Between dry-stone walls you can still read “1976” picked out in pebbles, the year the dictatorship fell; the letters are mossed over but the date remains a quiet act of graffiti.
The taste of height
Up here, food is not performance—it is what the day gives you. In Sr Joaquim’s smokehouse hams have been swinging since his grandson was born; the chouriços, oak-smoked for weeks, carry the same tannic sweetness as the barrels his father used for red wine. Ze Manel’s kid goat is roasted over a wood-fired hearth until the skin fractures like caramelised sugar; the animal grazed yesterday on the same broom-covered slopes you hiked this morning. Milk-fed lamb appears only on Sundays and feast days, its flavour condensed from high-altitude grasses that stay green even in August.
Sr Albano’s heather honey is so viscous it tears the rye bread, baked by his wife at dawn and still warm when you arrive. The beef—Maronesa DOP—comes from cattle that wander the Padrela plateau, their belled collars clanking somewhere between the granite outcrops and the threshing circles. None of it carries a marketing label; the seal is memory.
The day the village doubles
Every August the Festa da Vila e do Concelho hauls in cousins who emigrated to France, Brazil, Manchester.

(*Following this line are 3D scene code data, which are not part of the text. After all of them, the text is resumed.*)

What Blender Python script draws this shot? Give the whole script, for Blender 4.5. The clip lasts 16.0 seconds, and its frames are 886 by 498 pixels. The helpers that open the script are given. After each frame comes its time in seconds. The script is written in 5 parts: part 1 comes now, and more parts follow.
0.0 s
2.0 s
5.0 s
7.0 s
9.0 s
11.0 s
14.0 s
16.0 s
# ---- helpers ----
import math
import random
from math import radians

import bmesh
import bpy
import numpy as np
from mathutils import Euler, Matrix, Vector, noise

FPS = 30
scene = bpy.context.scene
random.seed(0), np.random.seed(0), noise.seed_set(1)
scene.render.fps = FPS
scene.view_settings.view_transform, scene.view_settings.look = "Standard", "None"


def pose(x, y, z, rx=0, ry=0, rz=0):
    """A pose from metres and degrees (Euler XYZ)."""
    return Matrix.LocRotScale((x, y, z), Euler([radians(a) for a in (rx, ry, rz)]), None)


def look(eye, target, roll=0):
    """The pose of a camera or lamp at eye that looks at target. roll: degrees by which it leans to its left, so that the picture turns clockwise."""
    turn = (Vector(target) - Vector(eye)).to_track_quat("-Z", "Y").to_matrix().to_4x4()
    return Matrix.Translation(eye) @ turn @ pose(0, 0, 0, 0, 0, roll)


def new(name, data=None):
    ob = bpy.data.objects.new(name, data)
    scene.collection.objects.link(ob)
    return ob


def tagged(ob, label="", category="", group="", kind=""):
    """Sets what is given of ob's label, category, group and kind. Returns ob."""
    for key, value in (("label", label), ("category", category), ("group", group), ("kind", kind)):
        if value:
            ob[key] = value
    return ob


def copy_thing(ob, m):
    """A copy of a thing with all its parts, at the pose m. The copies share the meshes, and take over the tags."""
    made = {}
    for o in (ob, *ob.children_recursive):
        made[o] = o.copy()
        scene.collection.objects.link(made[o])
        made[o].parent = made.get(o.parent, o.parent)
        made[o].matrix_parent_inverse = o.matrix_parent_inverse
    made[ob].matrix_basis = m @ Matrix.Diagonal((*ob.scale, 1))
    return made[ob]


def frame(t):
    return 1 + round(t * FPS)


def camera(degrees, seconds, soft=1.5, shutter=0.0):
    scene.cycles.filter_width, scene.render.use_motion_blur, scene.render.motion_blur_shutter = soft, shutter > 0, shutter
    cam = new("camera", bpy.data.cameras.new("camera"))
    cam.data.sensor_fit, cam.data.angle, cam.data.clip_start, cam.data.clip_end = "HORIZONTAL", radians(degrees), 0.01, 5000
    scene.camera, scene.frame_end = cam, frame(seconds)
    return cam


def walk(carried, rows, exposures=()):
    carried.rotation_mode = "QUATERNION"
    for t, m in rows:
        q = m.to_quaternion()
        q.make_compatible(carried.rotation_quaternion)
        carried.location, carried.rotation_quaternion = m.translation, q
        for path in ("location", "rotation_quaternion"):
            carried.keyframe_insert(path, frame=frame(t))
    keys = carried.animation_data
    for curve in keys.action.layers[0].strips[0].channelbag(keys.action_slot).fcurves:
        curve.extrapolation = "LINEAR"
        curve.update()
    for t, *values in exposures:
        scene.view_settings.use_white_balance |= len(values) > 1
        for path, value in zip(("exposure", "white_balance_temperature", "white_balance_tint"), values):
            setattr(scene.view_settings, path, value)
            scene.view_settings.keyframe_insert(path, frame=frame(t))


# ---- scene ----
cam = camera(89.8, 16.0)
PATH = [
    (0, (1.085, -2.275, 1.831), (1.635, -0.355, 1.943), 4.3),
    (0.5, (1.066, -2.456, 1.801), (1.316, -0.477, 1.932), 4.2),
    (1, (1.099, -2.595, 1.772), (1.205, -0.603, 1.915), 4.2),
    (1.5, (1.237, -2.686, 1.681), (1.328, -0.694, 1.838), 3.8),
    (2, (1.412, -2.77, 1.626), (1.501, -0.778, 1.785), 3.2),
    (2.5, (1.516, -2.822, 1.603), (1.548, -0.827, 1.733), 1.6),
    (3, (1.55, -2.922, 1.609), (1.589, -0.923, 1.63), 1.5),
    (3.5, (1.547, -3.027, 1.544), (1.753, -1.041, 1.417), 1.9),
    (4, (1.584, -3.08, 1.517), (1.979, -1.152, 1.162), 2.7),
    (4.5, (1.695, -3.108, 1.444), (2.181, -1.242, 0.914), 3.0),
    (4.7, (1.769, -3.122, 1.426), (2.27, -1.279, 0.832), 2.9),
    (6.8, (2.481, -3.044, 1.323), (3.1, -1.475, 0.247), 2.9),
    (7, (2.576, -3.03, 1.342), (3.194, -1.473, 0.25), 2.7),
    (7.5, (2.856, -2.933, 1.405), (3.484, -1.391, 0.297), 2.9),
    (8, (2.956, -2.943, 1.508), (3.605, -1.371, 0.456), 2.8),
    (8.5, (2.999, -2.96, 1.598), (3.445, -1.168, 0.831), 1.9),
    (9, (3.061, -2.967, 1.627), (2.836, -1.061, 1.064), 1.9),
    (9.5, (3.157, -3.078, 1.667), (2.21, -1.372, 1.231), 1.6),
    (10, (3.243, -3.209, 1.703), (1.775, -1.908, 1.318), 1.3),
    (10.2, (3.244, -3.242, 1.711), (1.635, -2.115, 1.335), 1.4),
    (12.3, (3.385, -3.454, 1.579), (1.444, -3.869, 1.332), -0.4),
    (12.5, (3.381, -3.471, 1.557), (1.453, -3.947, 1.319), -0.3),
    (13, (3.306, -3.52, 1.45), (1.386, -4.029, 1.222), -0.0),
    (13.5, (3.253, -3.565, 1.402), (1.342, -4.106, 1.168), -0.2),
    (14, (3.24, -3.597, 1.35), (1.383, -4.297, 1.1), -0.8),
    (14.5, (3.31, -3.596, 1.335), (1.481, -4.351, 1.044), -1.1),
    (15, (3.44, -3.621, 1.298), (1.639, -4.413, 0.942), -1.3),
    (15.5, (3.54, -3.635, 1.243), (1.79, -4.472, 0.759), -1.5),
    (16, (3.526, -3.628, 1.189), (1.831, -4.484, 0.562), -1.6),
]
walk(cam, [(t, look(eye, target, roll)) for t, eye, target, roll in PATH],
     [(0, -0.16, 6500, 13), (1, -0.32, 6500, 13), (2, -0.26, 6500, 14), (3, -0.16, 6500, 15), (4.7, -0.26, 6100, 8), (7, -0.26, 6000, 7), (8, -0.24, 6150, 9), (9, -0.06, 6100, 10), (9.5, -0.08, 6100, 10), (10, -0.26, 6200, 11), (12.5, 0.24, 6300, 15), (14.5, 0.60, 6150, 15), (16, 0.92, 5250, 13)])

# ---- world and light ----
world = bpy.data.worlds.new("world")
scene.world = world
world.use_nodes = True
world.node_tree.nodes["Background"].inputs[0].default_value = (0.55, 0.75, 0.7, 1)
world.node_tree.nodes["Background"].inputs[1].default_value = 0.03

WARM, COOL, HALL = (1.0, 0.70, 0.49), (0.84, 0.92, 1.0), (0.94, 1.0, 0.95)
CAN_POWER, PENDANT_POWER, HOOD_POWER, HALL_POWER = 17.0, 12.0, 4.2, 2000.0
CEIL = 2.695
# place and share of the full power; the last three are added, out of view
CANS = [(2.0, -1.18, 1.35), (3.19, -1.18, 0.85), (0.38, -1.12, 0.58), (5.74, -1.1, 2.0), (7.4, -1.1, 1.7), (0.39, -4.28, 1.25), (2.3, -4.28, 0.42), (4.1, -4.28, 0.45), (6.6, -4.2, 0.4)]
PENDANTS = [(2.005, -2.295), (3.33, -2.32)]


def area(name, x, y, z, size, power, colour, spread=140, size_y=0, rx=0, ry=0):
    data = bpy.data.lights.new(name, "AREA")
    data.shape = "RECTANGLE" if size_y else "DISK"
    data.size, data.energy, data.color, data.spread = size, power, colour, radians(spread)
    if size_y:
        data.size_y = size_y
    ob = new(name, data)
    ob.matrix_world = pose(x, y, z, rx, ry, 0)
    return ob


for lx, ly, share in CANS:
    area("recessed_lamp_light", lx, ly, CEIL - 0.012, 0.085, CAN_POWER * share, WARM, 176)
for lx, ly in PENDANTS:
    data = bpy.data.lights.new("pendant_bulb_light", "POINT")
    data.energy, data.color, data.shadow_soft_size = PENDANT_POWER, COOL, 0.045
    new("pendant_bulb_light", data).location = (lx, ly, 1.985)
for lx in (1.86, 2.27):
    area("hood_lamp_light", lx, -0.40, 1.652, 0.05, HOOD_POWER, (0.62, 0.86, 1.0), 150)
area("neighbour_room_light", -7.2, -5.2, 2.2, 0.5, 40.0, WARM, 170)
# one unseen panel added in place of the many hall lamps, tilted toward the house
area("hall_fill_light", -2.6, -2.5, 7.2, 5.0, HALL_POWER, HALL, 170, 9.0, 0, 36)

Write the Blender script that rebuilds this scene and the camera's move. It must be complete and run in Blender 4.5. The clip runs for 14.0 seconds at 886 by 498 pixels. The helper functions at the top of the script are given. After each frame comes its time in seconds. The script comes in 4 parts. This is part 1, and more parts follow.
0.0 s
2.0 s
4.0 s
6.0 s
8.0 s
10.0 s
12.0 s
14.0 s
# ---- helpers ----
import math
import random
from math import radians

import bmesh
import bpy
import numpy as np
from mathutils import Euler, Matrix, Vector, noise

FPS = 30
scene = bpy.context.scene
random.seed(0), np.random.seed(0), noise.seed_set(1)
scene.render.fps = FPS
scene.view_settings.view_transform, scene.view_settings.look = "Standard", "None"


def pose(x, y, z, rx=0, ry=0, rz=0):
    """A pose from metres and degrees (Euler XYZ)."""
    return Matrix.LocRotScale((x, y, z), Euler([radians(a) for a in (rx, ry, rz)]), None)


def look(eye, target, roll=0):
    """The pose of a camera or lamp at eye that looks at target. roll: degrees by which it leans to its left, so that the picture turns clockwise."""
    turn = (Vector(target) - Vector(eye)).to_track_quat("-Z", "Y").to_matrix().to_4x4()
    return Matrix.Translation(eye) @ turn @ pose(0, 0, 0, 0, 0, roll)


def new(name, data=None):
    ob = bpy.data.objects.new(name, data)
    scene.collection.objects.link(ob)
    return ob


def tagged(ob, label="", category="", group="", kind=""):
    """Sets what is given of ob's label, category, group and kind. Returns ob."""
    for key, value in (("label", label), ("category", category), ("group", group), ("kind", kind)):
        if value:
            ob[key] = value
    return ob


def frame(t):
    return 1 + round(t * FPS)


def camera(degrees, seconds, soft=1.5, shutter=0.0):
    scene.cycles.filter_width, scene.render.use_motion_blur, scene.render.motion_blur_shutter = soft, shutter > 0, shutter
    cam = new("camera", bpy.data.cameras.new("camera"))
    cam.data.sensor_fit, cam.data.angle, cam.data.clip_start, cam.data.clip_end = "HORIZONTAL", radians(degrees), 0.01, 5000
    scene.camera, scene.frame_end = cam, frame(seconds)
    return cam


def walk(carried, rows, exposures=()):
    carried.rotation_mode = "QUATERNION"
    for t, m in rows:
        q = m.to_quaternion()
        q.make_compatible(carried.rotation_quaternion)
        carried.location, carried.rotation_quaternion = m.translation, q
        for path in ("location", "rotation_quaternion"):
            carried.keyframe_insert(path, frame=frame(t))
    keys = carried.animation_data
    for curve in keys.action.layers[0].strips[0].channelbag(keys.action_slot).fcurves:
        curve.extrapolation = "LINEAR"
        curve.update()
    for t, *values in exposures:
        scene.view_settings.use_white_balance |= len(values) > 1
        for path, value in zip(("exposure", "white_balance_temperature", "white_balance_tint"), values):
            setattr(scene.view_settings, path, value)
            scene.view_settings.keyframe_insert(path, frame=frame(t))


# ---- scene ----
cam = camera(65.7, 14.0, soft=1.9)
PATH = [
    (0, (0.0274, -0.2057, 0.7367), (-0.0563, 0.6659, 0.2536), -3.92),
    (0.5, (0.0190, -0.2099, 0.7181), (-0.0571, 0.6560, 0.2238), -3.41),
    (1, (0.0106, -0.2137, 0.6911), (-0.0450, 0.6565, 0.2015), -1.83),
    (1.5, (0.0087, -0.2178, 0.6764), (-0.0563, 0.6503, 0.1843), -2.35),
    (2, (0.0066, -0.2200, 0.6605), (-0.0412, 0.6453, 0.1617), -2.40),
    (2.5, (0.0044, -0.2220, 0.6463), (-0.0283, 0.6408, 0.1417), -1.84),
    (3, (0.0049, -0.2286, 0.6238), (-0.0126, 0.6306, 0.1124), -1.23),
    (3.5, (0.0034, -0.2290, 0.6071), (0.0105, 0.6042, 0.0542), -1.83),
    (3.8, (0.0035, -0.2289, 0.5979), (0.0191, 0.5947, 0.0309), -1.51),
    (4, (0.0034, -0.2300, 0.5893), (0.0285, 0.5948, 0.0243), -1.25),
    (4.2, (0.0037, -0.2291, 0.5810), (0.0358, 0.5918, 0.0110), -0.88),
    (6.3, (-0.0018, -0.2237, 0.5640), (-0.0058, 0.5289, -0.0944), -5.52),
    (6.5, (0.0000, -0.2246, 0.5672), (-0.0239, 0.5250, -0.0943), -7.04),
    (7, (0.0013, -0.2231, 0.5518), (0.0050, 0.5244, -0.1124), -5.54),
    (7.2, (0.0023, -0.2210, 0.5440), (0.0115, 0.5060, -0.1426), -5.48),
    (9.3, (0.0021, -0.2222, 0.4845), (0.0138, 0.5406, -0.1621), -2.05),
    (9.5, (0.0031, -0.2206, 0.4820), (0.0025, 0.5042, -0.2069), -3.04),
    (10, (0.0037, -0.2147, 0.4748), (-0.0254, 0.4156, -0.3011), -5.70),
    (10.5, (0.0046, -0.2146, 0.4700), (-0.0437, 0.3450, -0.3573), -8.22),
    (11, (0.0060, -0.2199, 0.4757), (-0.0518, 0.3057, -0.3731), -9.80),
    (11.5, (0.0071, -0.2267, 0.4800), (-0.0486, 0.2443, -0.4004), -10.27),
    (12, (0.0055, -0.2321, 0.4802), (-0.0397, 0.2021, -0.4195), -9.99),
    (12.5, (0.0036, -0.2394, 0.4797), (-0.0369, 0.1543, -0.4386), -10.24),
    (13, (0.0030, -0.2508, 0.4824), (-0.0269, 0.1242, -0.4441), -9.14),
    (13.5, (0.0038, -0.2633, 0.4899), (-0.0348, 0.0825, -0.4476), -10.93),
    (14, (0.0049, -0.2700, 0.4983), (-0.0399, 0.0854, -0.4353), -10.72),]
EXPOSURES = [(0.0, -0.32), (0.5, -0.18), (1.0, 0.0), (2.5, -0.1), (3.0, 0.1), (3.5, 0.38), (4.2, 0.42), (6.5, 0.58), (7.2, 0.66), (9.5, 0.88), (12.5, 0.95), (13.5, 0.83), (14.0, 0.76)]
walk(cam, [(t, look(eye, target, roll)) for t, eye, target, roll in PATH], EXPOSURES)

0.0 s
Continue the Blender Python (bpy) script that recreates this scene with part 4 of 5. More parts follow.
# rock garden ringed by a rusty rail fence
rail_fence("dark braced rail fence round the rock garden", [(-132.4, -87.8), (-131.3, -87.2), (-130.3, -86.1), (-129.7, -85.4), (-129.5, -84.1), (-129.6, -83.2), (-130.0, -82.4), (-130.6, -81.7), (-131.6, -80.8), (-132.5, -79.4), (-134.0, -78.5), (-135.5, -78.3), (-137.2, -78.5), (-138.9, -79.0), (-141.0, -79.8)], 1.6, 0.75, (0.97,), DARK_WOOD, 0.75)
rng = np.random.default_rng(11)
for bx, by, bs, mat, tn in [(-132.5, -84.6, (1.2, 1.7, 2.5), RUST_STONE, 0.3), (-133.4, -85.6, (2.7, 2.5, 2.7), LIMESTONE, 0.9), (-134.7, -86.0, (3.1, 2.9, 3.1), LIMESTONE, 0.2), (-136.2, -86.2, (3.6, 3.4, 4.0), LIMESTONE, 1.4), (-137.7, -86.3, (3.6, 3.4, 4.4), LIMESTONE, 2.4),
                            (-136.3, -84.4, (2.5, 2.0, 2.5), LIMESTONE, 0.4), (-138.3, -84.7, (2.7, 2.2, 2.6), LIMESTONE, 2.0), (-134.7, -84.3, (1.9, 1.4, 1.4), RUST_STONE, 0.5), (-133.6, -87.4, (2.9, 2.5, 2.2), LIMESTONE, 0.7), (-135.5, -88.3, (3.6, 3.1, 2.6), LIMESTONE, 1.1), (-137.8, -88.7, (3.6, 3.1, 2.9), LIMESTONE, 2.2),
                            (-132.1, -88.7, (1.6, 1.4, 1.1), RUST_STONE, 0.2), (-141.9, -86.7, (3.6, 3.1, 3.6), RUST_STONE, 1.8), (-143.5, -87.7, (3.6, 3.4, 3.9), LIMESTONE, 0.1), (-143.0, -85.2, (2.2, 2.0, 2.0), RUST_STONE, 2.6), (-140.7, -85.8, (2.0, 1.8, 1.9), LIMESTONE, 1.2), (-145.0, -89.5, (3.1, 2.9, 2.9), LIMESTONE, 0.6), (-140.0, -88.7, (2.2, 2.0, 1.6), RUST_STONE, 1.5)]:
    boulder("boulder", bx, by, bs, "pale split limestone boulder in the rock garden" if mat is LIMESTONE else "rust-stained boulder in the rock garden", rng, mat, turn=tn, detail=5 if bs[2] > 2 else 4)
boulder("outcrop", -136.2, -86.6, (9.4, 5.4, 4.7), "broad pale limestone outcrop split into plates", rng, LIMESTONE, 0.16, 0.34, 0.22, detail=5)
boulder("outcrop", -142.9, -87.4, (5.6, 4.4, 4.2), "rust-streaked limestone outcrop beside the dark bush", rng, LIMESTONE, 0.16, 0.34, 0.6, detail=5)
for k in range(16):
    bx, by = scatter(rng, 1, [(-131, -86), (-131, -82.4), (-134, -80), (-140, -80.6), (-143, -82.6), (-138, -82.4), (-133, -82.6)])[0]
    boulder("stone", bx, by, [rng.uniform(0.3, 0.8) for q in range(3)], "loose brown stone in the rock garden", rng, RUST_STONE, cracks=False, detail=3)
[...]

The population jumps to four figures, chestnut stalls charcoal the air, and a cover band called Ferrugem—Rust—blasts the same late-Nineties Europop CD they have used since 1998. Sardine smoke drifts across the football pitch until the priest checks his watch and the mayor finally lowers the volume.
Yet Vreia de Bornes reveals itself in the unmarked days: winter fog slithering up from the Rabaçal valley; midsummer afternoons when heat softens the granite into putty and villagers retreat to the shade of the 18th-century cruzeiro; star-pierced nights when foxes scream like brakes and the Milky Feel looks close enough to snag on the telephone wire.
Staying
Dona Helena’s son turned the family granary into a two-bedroom flat with wi-fi and a wood-burner. No porcelain roses, no discount vouchers—just the offer of time measured by church bells and the squeak of the weather vane. Wake, walk to the medieval pillory and back, accept a warm queijo fresco from Sr João’s cow, listen to him explain why the potatoes go in on Saint Joseph’s day.
Between houses there is enough space for your gaze to lose itself, for silence to settle like dust. The schist and granite talk if you let them: here a lintel carved 1894 by a migrant who sailed to Rio; there a primary school that once taught fifteen siblings from the same family, now a toolshed smelling of walnut oil and paraffin. At dusk smoke rises straight from chimneys—an announcement that someone has lit the fire, that someone still lives here, resisting in the same way the thousand-year-old olive in the allotment keeps giving three bottles of oil a year.